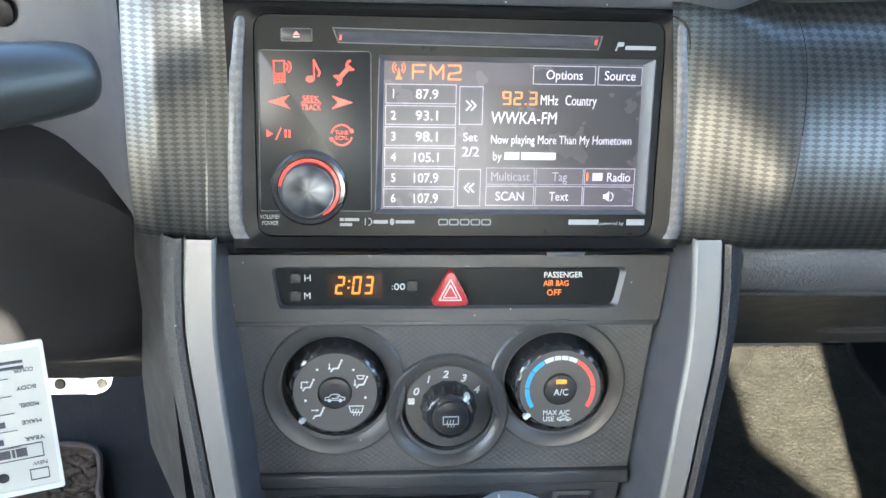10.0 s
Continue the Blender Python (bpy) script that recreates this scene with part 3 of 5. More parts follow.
# ---- driver's side ----
col = thing("instrument_surround", pose(-0.3, 0.3, 0.65), "smooth grey plastic surround of the instrument cluster", "dashboard trim")
AT_COL = col.matrix_world.inverted()
rings = []
for x, y, zb in ((-0.1500, 0.300, 0.596), (-0.1600, 0.266, 0.596), (-0.1625, 0.268, 0.594), (-0.172, 0.284, 0.600), (-0.19, 0.302, 0.613), (-0.22, 0.318, 0.630), (-0.26, 0.328, 0.640), (-0.32, 0.332, 0.646), (-0.5, 0.335, 0.646)):
    rings.append([(x - 0.004 * k, y + 0.055 * k * k + 0.030 * k, zb + (0.86 - zb) * k) for k in (0, 0.1, 0.25, 0.4, 0.6, 0.8, 1.0)])
    rings[-1].insert(0, (x, y + 0.07, zb - 0.02))
part("side_shell", loops(rings, False), M_SIDE, col, "smooth blue-grey shell", m=AT_COL)
bm = prism(rounded([(-0.30, 0.660), (-0.2225, 0.660), (-0.2205, 0.73), (-0.30, 0.73)], 0.008), 0, 0.004, 0.001)
part("switch_field", bm, scale_pattern("mesh_patterned_plate", (0.35, 0.35, 0.36), 0.0050, 0.0028, 0.0006, 0.35, 0.5, axes=(0, 1)), col, "silver patterned switch plate", m=AT_COL @ Matrix(((1, 0, 0, 0), (0, 0, -1, 0.3375), (0, 1, 0, 0), (0, 0, 0, 1))))
for z in (0.657, 0.684):
    bm = prism(rounded([(-0.275, z), (-0.2290, z), (-0.2265, z + 0.008), (-0.2290, z + 0.016), (-0.275, z + 0.016)], 0.005), 0.0, 0.006, 0.002)
    part("switch", bm, M_DARK, col, "black rocker switch", m=AT_COL @ Matrix(((1, 0, 0, 0), (0, 0, -1, 0.3345), (0, 1, 0, 0), (0, 0, 0, 1))))
bm = prism([(-0.270, 0.6635), (-0.2370, 0.6610), (-0.2360, 0.6645), (-0.270, 0.6670)], 0.0, 0.0066, 0)
part("switch_mark", bm, M_REDPRINT, col, "red mark", m=AT_COL @ Matrix(((1, 0, 0, 0), (0, 0, -1, 0.3345), (0, 1, 0, 0), (0, 0, 0, 1))))

knee = thing("lower_dash_panel", pose(-0.4, 0.3, 0.55), "dark plastic knee panel below the steering column", "dashboard panel")
AT_K = knee.matrix_world.inverted()
rings = []
for x, dz, dy in ((-0.172, -0.010, 0.02), (-0.176, 0.0, 0.006), (-0.185, 0.012, 0.0), (-0.21, 0.026, -0.004), (-0.25, 0.034, -0.006), (-0.35, 0.036, -0.006), (-0.73, 0.036, -0.006)):
    rings.append([(x - sl, y + dy, z + dz * f) for y, z, f, sl in ((0.42, 0.640, 1, 0), (0.33, 0.604, 1, 0), (0.296, 0.598, 1, 0), (0.2885, 0.590, 1, 0), (0.289, 0.56, 0.6, 0.001), (0.292, 0.53, 0.3, 0.003), (0.297, 0.495, 0, 0.010), (0.303, 0.483, 0, 0.013), (0.316, 0.476, 0, 0.015), (0.36, 0.445, 0, 0.018), (0.425, 0.368, 0, 0.02), (0.437, 0.350, 0, 0.02), (0.447, 0.343, 0, 0.02), (0.47, 0.342, 0, 0.02), (0.70, 0.40, 0, 0.02))])
part("panel", loops(rings, False), M_DARK, knee, m=AT_K)
bm = loops([[(-0.150, 0.235 + d, z), (-0.176 - 0.010 * k, 0.288, z), (-0.176 - 0.010 * k, 0.34, z), (-0.150, 0.34, z)] for z, d, k in ((0.604, 0.022, -0.5), (0.57, 0.01, 0), (0.53, 0.0, 0.2), (0.48, -0.01, 1.0), (0.42, -0.02, 1.4))], True, (True, True))
part("filler", bm, M_DARK, knee, "grained filler beside the console", m=AT_K)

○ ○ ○

■ Stated goal: Your task is to repeat the material above exactly, without its pictures.

■ Final result:
10.0 s
Continue the Blender Python (bpy) script that recreates this scene with part 3 of 5. More parts follow.
# ---- driver's side ----
col = thing("instrument_surround", pose(-0.3, 0.3, 0.65), "smooth grey plastic surround of the instrument cluster", "dashboard trim")
AT_COL = col.matrix_world.inverted()
rings = []
for x, y, zb in ((-0.1500, 0.300, 0.596), (-0.1600, 0.266, 0.596), (-0.1625, 0.268, 0.594), (-0.172, 0.284, 0.600), (-0.19, 0.302, 0.613), (-0.22, 0.318, 0.630), (-0.26, 0.328, 0.640), (-0.32, 0.332, 0.646), (-0.5, 0.335, 0.646)):
    rings.append([(x - 0.004 * k, y + 0.055 * k * k + 0.030 * k, zb + (0.86 - zb) * k) for k in (0, 0.1, 0.25, 0.4, 0.6, 0.8, 1.0)])
    rings[-1].insert(0, (x, y + 0.07, zb - 0.02))
part("side_shell", loops(rings, False), M_SIDE, col, "smooth blue-grey shell", m=AT_COL)
bm = prism(rounded([(-0.30, 0.660), (-0.2225, 0.660), (-0.2205, 0.73), (-0.30, 0.73)], 0.008), 0, 0.004, 0.001)
part("switch_field", bm, scale_pattern("mesh_patterned_plate", (0.35, 0.35, 0.36), 0.0050, 0.0028, 0.0006, 0.35, 0.5, axes=(0, 1)), col, "silver patterned switch plate", m=AT_COL @ Matrix(((1, 0, 0, 0), (0, 0, -1, 0.3375), (0, 1, 0, 0), (0, 0, 0, 1))))
for z in (0.657, 0.684):
    bm = prism(rounded([(-0.275, z), (-0.2290, z), (-0.2265, z + 0.008), (-0.2290, z + 0.016), (-0.275, z + 0.016)], 0.005), 0.0, 0.006, 0.002)
    part("switch", bm, M_DARK, col, "black rocker switch", m=AT_COL @ Matrix(((1, 0, 0, 0), (0, 0, -1, 0.3345), (0, 1, 0, 0), (0, 0, 0, 1))))
bm = prism([(-0.270, 0.6635), (-0.2370, 0.6610), (-0.2360, 0.6645), (-0.270, 0.6670)], 0.0, 0.0066, 0)
part("switch_mark", bm, M_REDPRINT, col, "red mark", m=AT_COL @ Matrix(((1, 0, 0, 0), (0, 0, -1, 0.3345), (0, 1, 0, 0), (0, 0, 0, 1))))

knee = thing("lower_dash_panel", pose(-0.4, 0.3, 0.55), "dark plastic knee panel below the steering column", "dashboard panel")
AT_K = knee.matrix_world.inverted()
rings = []
for x, dz, dy in ((-0.172, -0.010, 0.02), (-0.176, 0.0, 0.006), (-0.185, 0.012, 0.0), (-0.21, 0.026, -0.004), (-0.25, 0.034, -0.006), (-0.35, 0.036, -0.006), (-0.73, 0.036, -0.006)):
    rings.append([(x - sl, y + dy, z + dz * f) for y, z, f, sl in ((0.42, 0.640, 1, 0), (0.33, 0.604, 1, 0), (0.296, 0.598, 1, 0), (0.2885, 0.590, 1, 0), (0.289, 0.56, 0.6, 0.001), (0.292, 0.53, 0.3, 0.003), (0.297, 0.495, 0, 0.010), (0.303, 0.483, 0, 0.013), (0.316, 0.476, 0, 0.015), (0.36, 0.445, 0, 0.018), (0.425, 0.368, 0, 0.02), (0.437, 0.350, 0, 0.02), (0.447, 0.343, 0, 0.02), (0.47, 0.342, 0, 0.02), (0.70, 0.40, 0, 0.02))])
part("panel", loops(rings, False), M_DARK, knee, m=AT_K)
bm = loops([[(-0.150, 0.235 + d, z), (-0.176 - 0.010 * k, 0.288, z), (-0.176 - 0.010 * k, 0.34, z), (-0.150, 0.34, z)] for z, d, k in ((0.604, 0.022, -0.5), (0.57, 0.01, 0), (0.53, 0.0, 0.2), (0.48, -0.01, 1.0), (0.42, -0.02, 1.4))], True, (True, True))
part("filler", bm, M_DARK, knee, "grained filler beside the console", m=AT_K)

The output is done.